*WHAT THE EXERCISE ASKS*
Count the lines containing "with". Give the number alone.

*STORED DATA*
━━━━━━━━━━━━━━━━

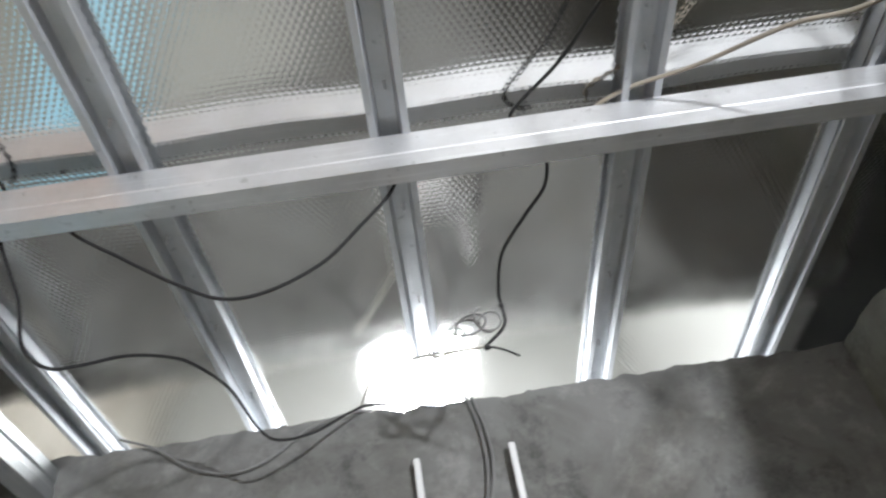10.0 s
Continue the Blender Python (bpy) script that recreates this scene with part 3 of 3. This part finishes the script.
# ---- router ----
def router():
    root = tagged(new("router"), "white plastic wireless router with two antennas, screwed to the cement wall", "router")
    root.matrix_world = Matrix.Translation((0.7505, 1.588, ROOF - 0.4425)) @ Matrix.Rotation(radians(-1.5), 4, "Y")
    # body: a flat box with cut lower corners
    w, h = 0.0935, 0.0665
    out = [(-w + 0.004, h), (w - 0.004, h), (w, h - 0.004), (w, -h + 0.016), (w - 0.014, -h), (-w + 0.014, -h), (-w, -h + 0.016), (-w, h - 0.004)]
    bm = bmesh.new()
    f = [bm.verts.new((x, -0.012, z)) for x, z in out]
    b = [bm.verts.new((x, 0.018, z)) for x, z in out]
    bm.faces.new(f)
    bm.faces.new(b[::-1])
    for i in range(8):
        j = (i + 1) % 8
        bm.faces.new((f[j], f[i], b[i], b[j]))
    bmesh.ops.recalc_face_normals(bm, faces=bm.faces)
    bmesh.ops.bevel(bm, geom=list(bm.edges), offset=0.003, segments=2, affect="EDGES")
    part("body", bm, WHITE_PLASTIC, root)
    bm = bmesh.new()
    box(bm, (-w + 0.02, -0.0128, -h + 0.017), (w - 0.01, -0.0118, -h + 0.0185))
    part("groove", bm, GREY_CABLE, root, "thin grey groove")
    for k, (x, c) in enumerate(((-0.068, RED_LED), (-0.050, RED_LED), (-0.034, RED_LED), (0.018, WHITE_LED))):
        bm = bmesh.new()
        cyl(bm, (x, -0.0145, -h + 0.024), (x, -0.010, -h + 0.024), 0.0022, 8)
        part("indicator_light", bm, c, root, "small glowing indicator light")
    for x, lean in ((-0.086, 0.005), (0.086, 0.005)):
        bm = bmesh.new()
        cyl(bm, (0, 0, -0.010), (0, 0, 0.008), 0.0062, 10)
        box(bm, (-0.0058, -0.004, 0.0), (0.0058, 0.004, 0.180), 0.002)
        ant = part("antenna", bm, WHITE_PLASTIC, root)
        ant.matrix_basis = Matrix.Translation((x, 0.002, h + 0.006)) @ Matrix.Rotation(lean, 4, "Y")
        bm = bmesh.new()
        cyl(bm, (0, -0.0048, 0.012), (0, -0.0036, 0.012), 0.0022, 8)
        part("pin", bm, INK, ant)
    bm = bmesh.new()
    box(bm, (0.004, -0.004, h), (0.014, 0.006, h + 0.017), 0.001)
    part("plug", bm, WHITE_CABLE, root)


RED_LED = material("red_indicator", (0.9, 0.3, 0.2), 0.4)
RED_LED.node_tree.nodes["Principled BSDF"].inputs["Emission Color"].default_value = (1, 0.25, 0.12, 1)
RED_LED.node_tree.nodes["Principled BSDF"].inputs["Emission Strength"].default_value = 4
WHITE_LED = material("white_indicator", (0.9, 0.9, 0.9), 0.4)
WHITE_LED.node_tree.nodes["Principled BSDF"].inputs["Emission Color"].default_value = (1, 0.95, 0.9, 1)
WHITE_LED.node_tree.nodes["Principled BSDF"].inputs["Emission Strength"].default_value = 2
router()
tube("cable", [(0.762, 1.66, -0.058), (0.764, 1.612, -0.066), (0.780, 1.603, -0.138), (0.784, 1.600, -0.217), (0.773, 1.597, -0.287), (0.760, 1.592, -0.366)], 0.0022, GREY_CABLE, "grey network cable down the wall to the router")
tube("cable", [(0.775, 1.66, -0.058), (0.776, 1.612, -0.071), (0.793, 1.605, -0.165), (0.792, 1.600, -0.230), (0.776, 1.600, -0.298), (0.757, 1.599, -0.372)], 0.0022, GREY_CABLE, "second grey cable down the wall to the router")
tube("cable", [(0.684, 1.600, -0.385), (0.686, 1.598, -0.366), (0.694, 1.597, -0.360), (0.702, 1.598, -0.368), (0.704, 1.600, -0.386)], 0.0022, BLACK_CABLE, "short black cable loop behind the router")
tube("cable", [(0.655, 1.603, -0.40), (0.646, 1.602, -0.495), (0.640, 1.602, -0.546), (0.632, 1.602, -0.75), (0.64, 1.602, -1.2)], 0.0020, GREY_CABLE, "thin grey cable hanging below the router")

# the two bulbs on their holders
GLOW = material("lit_bulb_glass", (0.9, 0.9, 0.9), 0.3)
GLOW.node_tree.nodes["Principled BSDF"].inputs["Emission Color"].default_value = (1, 1, 0.98, 1)
GLOW.node_tree.nodes["Principled BSDF"].inputs["Emission Strength"].default_value = 70


def light_bulb(place, wall_y, label):
    root = tagged(new("light_bulb"), label, "light bulb", "light bulbs")
    root.location = place
    bm = bmesh.new()
    ball(bm, (0, 0, 0), 0.026, 16)
    g = part("glass", bm, GLOW, root, "glowing white glass")
    g.visible_shadow = False
    bm = bmesh.new()
    if wall_y is not None:
        cyl(bm, (0, 0, -0.08), (0, 0, -0.025), 0.015, 12)
    if wall_y is None:
        cyl(bm, (0, 0, 0.022), (0, 0, 0.075), 0.014, 12)
        cyl(bm, (0, 0, 0.07), (0, 0, 0.148), 0.006, 8)
        box(bm, (-0.085, -0.012, 0.142), (0.012, 0.012, 0.1545), 0.002)
    else:
        cyl(bm, (0, 0, -0.07), (0, wall_y - place[1], -0.07), 0.008, 8)
    part("holder", bm, WHITE_PLASTIC, root)


light_bulb(WALL_BULB, 1.72, "lit white bulb on a bracket behind the wall")
light_bulb(ROOM_BULB, None, "lit white bulb under the steel girder")


# ---- things seen only mirrored in the foil ----
def cloth(name, origin, ux, uy, w, h, mat, label, category, fold=0.012):
    """A limp sheet with folds: w along ux, h along uy from origin."""
    o, ux, uy = Vector(origin), Vector(ux), Vector(uy)
    nn = ux.cross(uy).normalized()
    verts, faces = [], []
    nx, ny = 24, 20
    for side in (0, 1):
        for i in range(nx + 1):
            for j in range(ny + 1):
                u, v = i / nx, j / ny
                d = fold * (1 + noise.noise((u * 5, v * 2.5, len(name)))) + 0.003 * side
                verts.append(tuple(o + ux * (u * w) + uy * (v * h + 0.012 * noise.noise((u * 6, 3, 1)) * (j in (0, ny))) + nn * d))
    k = (nx + 1) * (ny + 1)
    for i in range(nx):
        for j in range(ny):
            a = i * (ny + 1) + j
            q = (a, a + ny + 1, a + ny + 2, a + 1)
            faces.append(q)
            faces.append(tuple(k + c for c in q[::-1]))
    return tagged(new(name, mesh_of(name, verts, faces, mat, True)), label, category)


def fabric(name, a, b):
    m = plaster(name, a, b, 6, 0.95)
    return m


ORANGE = fabric("orange_cloth", (0.29, 0.112, 0.028), (0.38, 0.155, 0.045))
cloth("hanging_cloth", (-0.305, -0.36, 0.62), (0, 1, 0), (0, 0, 1), 0.72, 1.30, ORANGE, "muted orange cloth hanging on the beige wall", "cloth")
LIGHT_BLUE = fabric("light_blue_cloth", (0.29, 0.57, 0.73), (0.40, 0.68, 0.82))
cloth("hanging_cloth", (-0.30, 1.59, 0.58), (1, 0, 0), (0, 0, 1), 0.30, 1.20, LIGHT_BLUE, "light blue cloth hanging on the cement wall", "cloth")
PALE = fabric("pale_curtain", (0.74, 0.73, 0.69), (0.84, 0.83, 0.79))
cloth("hanging_cloth", (-0.30, 1.592, 0.06), (1, 0, 0), (0, 0, 1), 0.36, 0.50, PALE, "pale cream cloth hanging low on the cement wall", "cloth")
GREY_CLOTH = fabric("grey_curtain", (0.24, 0.24, 0.23), (0.36, 0.36, 0.34))
cloth("hanging_cloth", (0.08, 1.592, 0.20), (1, 0, 0), (0, 0, 1), 0.30, 1.50, GREY_CLOTH, "grey curtain hanging on the cement wall below the router", "curtain")
STRAW = fabric("straw_mat", (0.70, 0.60, 0.32), (0.82, 0.72, 0.44))
cloth("floor_mat", (-0.30, 0.44, 0.003), (1, 0, 0), (0, 1, 0), 1.32, 0.84, STRAW, "straw-coloured mat on the cement floor", "mat", 0.004)
OLIVE = fabric("olive_mat", (0.30, 0.30, 0.06), (0.44, 0.42, 0.11))
cloth("floor_mat", (-0.30, 0.13, 0.003), (1, 0, 0), (0, 1, 0), 1.20, 0.30, OLIVE, "olive green mat on the cement floor", "mat", 0.004)
LILAC = fabric("lilac_blanket", (0.16, 0.18, 0.36), (0.26, 0.28, 0.50))
cloth("blanket", (-0.30, -0.36, 0.004), (1, 0, 0), (0, 1, 0), 0.72, 0.47, LILAC, "lilac grey blanket spread on the floor", "blanket", 0.01)
PINK = fabric("dull_pink_mat", (0.40, 0.31, 0.29), (0.52, 0.42, 0.40))
cloth("floor_mat", (0.70, 1.30, 0.003), (1, 0, 0), (0, 1, 0), 0.62, 0.26, PINK, "dull pink mat on the floor along the wall", "mat", 0.004)
SALMON = fabric("salmon_mat", (0.45, 0.21, 0.15), (0.55, 0.30, 0.23))
cloth("floor_mat", (2.76, -1.15, 0.003), (1, 0, 0), (0, 1, 0), 0.36, 1.30, SALMON, "salmon red mat on the cement floor", "mat", 0.004)
# near-black navy sheet over the wall just below the broken plaster
NAVY = fabric("navy_sheet", (0.008, 0.011, 0.015), (0.016, 0.021, 0.027))
cloth("hanging_cloth", (-0.312, 0.80, ROOF - 0.46), (0, 1, 0), (0, 0, 1), 0.79, 0.335, NAVY, "dark navy sheet against the broken wall", "cloth", 0.004)
# near-black sheet added so the foil mirrors the alcove's shade
ALCOVE_SHADE = fabric("alcove_shade_sheet", (0.012, 0.011, 0.010), (0.026, 0.024, 0.021))
cloth("hanging_cloth", (1.07, 1.592, 0.04), (1, 0, 0), (0, 0, 1), 0.42, 1.70, ALCOVE_SHADE, "dark sheet standing in for the shade in the alcove corner", "cloth")
DARK_CLOTH = fabric("dark_grey_cloth", (0.05, 0.05, 0.055), (0.10, 0.10, 0.11))
cloth("hanging_cloth", (-0.305, -1.25, 0.05), (0, 1, 0), (0, 0, 1), 0.82, 0.62, DARK_CLOTH, "dark grey cloth hanging low on the beige wall", "cloth")

# a flake of torn foil film caught under the batten
bm = bmesh.new()
out = [(0.0, 0.0, 0.0), (0.010, 0.004, -0.002), (0.016, 0.001, -0.006), (0.013, 0.013, -0.004), (0.004, 0.017, -0.001), (0.006, 0.008, -0.003)]
top = [bm.verts.new((x, y, z + 0.0006)) for x, y, z in out]
low = [bm.verts.new((x, y, z)) for x, y, z in out]
bm.faces.new(top)
bm.faces.new(low[::-1])
for i in range(6):
    bm.faces.new((low[i], low[(i + 1) % 6], top[(i + 1) % 6], top[i]))
flake = tagged(part("foil_flake", bm, WHITE_PLASTIC), "small white flake of torn film on the foil", "flake")
flake.location = (1.345, 0.79, ROOF + 0.0255)

# reflection of a thin line, modelled as grey strips just under the foil
bm = bmesh.new()
for k in range(12):
    u = 2.108 + 0.0195 * k
    box(bm, (u, -0.0692 - 0.0009 * k + 0.0012 * noise.noise((k * 1.7, 2, 5)), -0.0012), (u + 0.021, -0.0680 - 0.0009 * k + 0.0012 * noise.noise((k * 1.7, 2, 5)), 0.0))
tear = tagged(part("mirrored_line", bm, GREY_CABLE), "thin dark reflected line, modelled as strips on the silver foil", "tear")
tear.location = (0, 0, FZ + 0.0035)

━━━━━━━━━━━━━━━━

*ANSWER TO THE TASK*
4